A capacity field of almost 170 crews will be beating a path to the Atlantic northwest this weekend for the highlight of the Irish motorsport season, the Donegal Rally.
Among those leading the Fermanagh challenge at the three day event will be Alastair Fisher and Garry Jennings.
It’s a particularly important event for Fisher who is looking to keep the Irish Tarmac Rally Championship (ITRC) race alive with current table topper Craig Breen needing just one more win to take the title outright. Breen is in a Ford Fiesta WRC at Donegal as he guns hard for overall honours, so Fisher has a great opportunity to claw back some ground with only R5 cars eligible for ITRC points.
“We’re getting geared up now,” said the Erne driver. “We made one day’s worth of pace notes on Sunday. On Wednesday and Thursday we’ll be doing another pass over the stages just checking our notes.
“It was dry half the day and the second half it was wet. It’s probably going to be a changeable weekend which will make it difficult, but generally we like the mixed conditions. I don’t mind a bit of rain.”
Another man who likes the wet is Garry Jennings. The Kesh speedster won the event in 2012 and 2015 and feels confident of being in the mix for overall garlands once more this weekend with his Subaru Impreza WRC.
“We’ve been watching the weather forecast quite closely in work here,” said Jennings. “One day it’s giving heavy rain, the next day it’s giving it’s dry. We’ll just not know until the weekend what the weather’s actually going to do. It’s looking like it could be a lottery with tyres
“Personally I hope for a bit of rain, because I’d be a bit better in the rain than the rest of them, but either way it’s going to be interesting. I’m just going to see how it goes, I’m not going to be that far away. If I’m in the top three come Sunday I’ll be happy enough.”
The action gets going on Friday when the crews leave An Grianan Theatre to complete six stages in the Buncrana, Burt and Manorcunningham area.

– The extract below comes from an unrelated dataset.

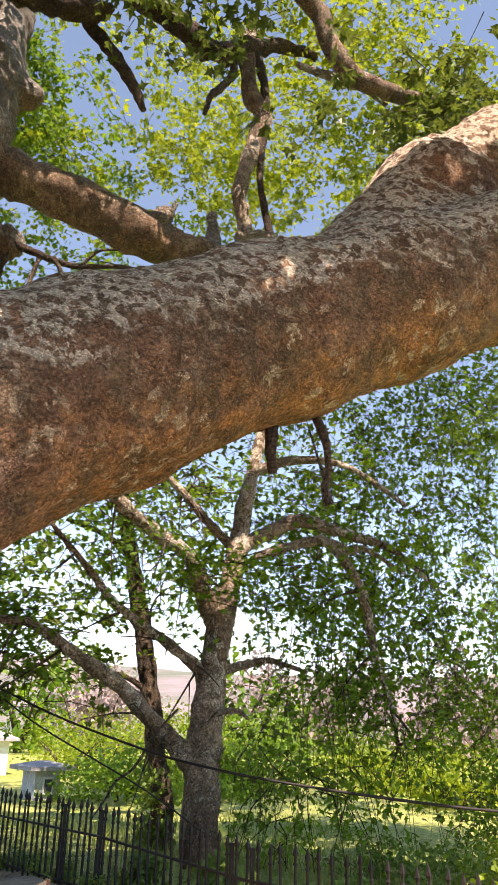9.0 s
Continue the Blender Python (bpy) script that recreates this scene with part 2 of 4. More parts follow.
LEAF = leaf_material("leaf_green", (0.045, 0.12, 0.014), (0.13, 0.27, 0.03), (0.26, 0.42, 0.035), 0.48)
# darker copy of the leaf green, with the crown's own shade in its colour
LEAF_SHADED = leaf_material("leaf_shaded_green", (0.045, 0.08, 0.018), (0.09, 0.14, 0.025), (0.15, 0.20, 0.03), 0.4)
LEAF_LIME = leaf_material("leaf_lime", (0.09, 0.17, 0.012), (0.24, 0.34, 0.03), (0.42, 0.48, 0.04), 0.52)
LEAF_WEED = leaf_material("leaf_weed", (0.035, 0.085, 0.022), (0.10, 0.20, 0.05), (0.17, 0.27, 0.055), 0.3)
LEAF_MEADOW = leaf_material("leaf_meadow", (0.15, 0.23, 0.045), (0.28, 0.34, 0.08), (0.36, 0.38, 0.10), 0.4)
LEAF_LOW = leaf_material("leaf_ground", (0.075, 0.16, 0.034), (0.16, 0.27, 0.055), (0.26, 0.35, 0.06), 0.3)


def plain(name, c, rough=0.6, metal=0.0, vary=0.35, scale=18.0, bump=0.15):
    m = Mat(name, rough)
    f = m.ramp(m.noise(scale, 5, 0.65), (0.3, 1 - vary), (0.7, 1 + vary))
    g = m.ramp(m.noise(scale * 0.12, 3, 0.6), (0.35, 1 - vary * 0.6), (0.65, 1 + vary * 0.4))
    m.color(m.mix(1.0, m.mix(1.0, c, f, "MULTIPLY"), g, "MULTIPLY"))
    m.b.inputs["Metallic"].default_value = metal
    if bump:
        m.bump(m.noise(scale * 3, 4), bump, 0.01)
    return m.m


# ---- mesh helpers ----
RNG = np.random.default_rng(7)


def mesh_from(name, verts, quads, smooth=True):
    """A mesh from arrays of corners and of equal-sided faces."""
    verts, quads = np.asarray(verts, np.float32), np.asarray(quads, np.int32)
    me = bpy.data.meshes.new(name)
    k = quads.shape[1]
    me.vertices.add(len(verts))
    me.vertices.foreach_set("co", verts.ravel())
    me.loops.add(quads.size)
    me.loops.foreach_set("vertex_index", quads.ravel())
    me.polygons.add(len(quads))
    me.polygons.foreach_set("loop_start", np.arange(0, quads.size, k, dtype=np.int32))
    me.polygons.foreach_set("use_smooth", np.full(len(quads), smooth))
    me.update(calc_edges=True)
    return me


def thing(name, label, category, group="", kind="", at=(0, 0, 0)):
    ob = new(name)
    ob.location = at
    return tagged(ob, label, category, group, kind)


def add(name, me, material, parent=None, label="", kind=""):
    if not me.materials:
        me.materials.append(material)
    ob = new(name, me)
    if parent is not None:
        ob.parent = parent
    return tagged(ob, label, kind=kind)


def part(name, bm, material, parent, label="", smooth=False):
    """Links a bmesh as one mesh object under a thing or a part."""
    me = bpy.data.meshes.new(name)
    bm.to_mesh(me)
    bm.free()
    if smooth:
        me.polygons.foreach_set("use_smooth", np.full(len(me.polygons), True))
    return add(name, me, material, parent, label)


TABLE = np.random.default_rng(3).random((32, 32, 32)).astype(np.float32)


def value_noise(p):
    i = np.floor(p).astype(np.int32)
    f = (p - i).astype(np.float32)
    f = f * f * (3 - 2 * f)
    out = 0
    for dx in (0, 1):
        for dy in (0, 1):
            for dz in (0, 1):
                w = (f[:, 0] if dx else 1 - f[:, 0]) * (f[:, 1] if dy else 1 - f[:, 1]) * (f[:, 2] if dz else 1 - f[:, 2])
                out = out + w * TABLE[(i[:, 0] + dx) % 32, (i[:, 1] + dy) % 32, (i[:, 2] + dz) % 32]
    return out * 2 - 1


def fbm(p, scale, octaves=3):
    p = np.asarray(p, np.float32) * scale
    return sum(value_noise(p * 2 ** o + 7.3 * o) * 0.5 ** o for o in range(octaves))


def cone(a, ra, b, rb, k=0.2, sub=False):
    return ("cone", np.array(a, np.float32), ra, np.array(b, np.float32), rb, k, sub)


def egg(c, r, k=0.25, sub=False):
    return ("egg", np.array(c, np.float32), np.array(r, np.float32), None, None, k, sub)


def chain(points, k=0.25):
    """Round cones along points (x, y, z, radius)."""
    return [cone(p[:3], p[3], q[:3], q[3], k) for p, q in zip(points, points[1:])]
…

“Friday is a new day this year and the stages are fairly fast on the Friday with a lot of junctions,” said Fisher who will once again have Omagh man Gordon Noble on board as co-driver.
“With Donegal being three days and the geographical spread of the stages across the different peninsulas it always leaves the tyre call very tricky. It could be wet on one stage and dry on another so it’s about trying to find the compromise and utilise the best information you can get from the people out on the stages to make your tyre call.
“Saturday and Sunday are the classic Donegal stages, but there’s a lot of work in them as usual. The last stage is called Port Lake which is a tricky narrow stage with grass down the middle so that will be a difficult one for the last stage.”